Washington Graduates Athletes at 3rd Highest Rate in Pac-12
The NCAA’s well-known Graduation Success Rate report came out today with stats on what percentage of athletes graduated from programs within a six-year period from 2006 to 2012. Washington did very well in nearly all sports, including football and men’s basketball, the two primary revenue sports and the most academically scrutinized sports in the NCAA.
Among all sports UW graduated 81% of student athletes. For basketball that number falls just slightly to 80%, while 74% of football players graduated.
Those numbers are well above average both in the conference and in the nation. For basketball the Huskies were third in the conference but had the second highest score, as Utah and Stanford both tied with an 83% graduation rate. In football UW was third behind only Stanford, which maintained a sterling 90% rate, and UCLA.
Perhaps thwarting some of the stereotypes about athletes and academic legitimacy, Washington’s total rate of 81% almost exactly matched the six-year graduation rate for the entire student body.

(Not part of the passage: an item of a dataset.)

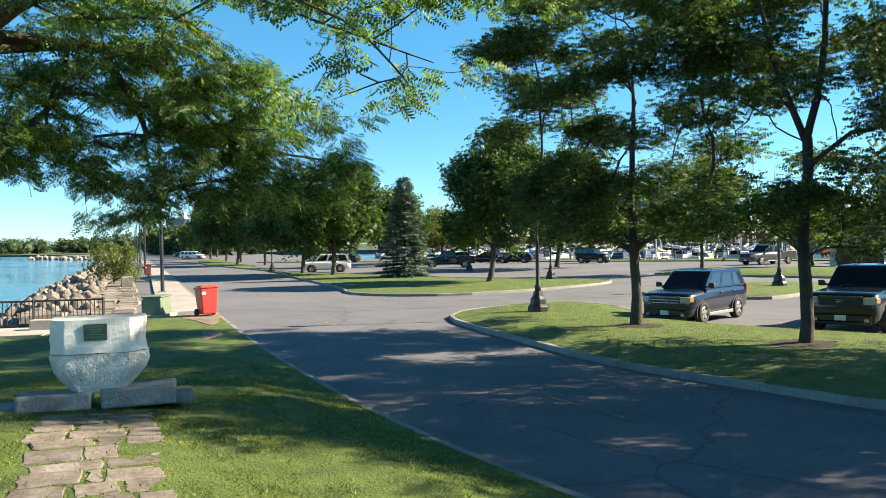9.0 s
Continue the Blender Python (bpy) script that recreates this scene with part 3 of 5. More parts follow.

In comparison, Cal football was by far the worst in the entire conference with a 44% grad rate. That is an outrageously low mark, especially for a school with an academic reputation as fantastic as Cal’s. The low mark is probably indicative of Cal athletics taking in too many players that were not academically ready to survive at a college as rigorous as Berkeley. Nearly every serious division I program, including Washington, gives scholarships to some athletes that likely would not have been accepted to the school if applying as a regular student.
However, at many prestigious universities fairly stringent standards still exist. Washington, for example, will not admit students that have no business being in college at all. Clearly based on the high graduation rates, the university has been mindful about only admitting athletes that appear capable of surviving in a rigorous academic environment.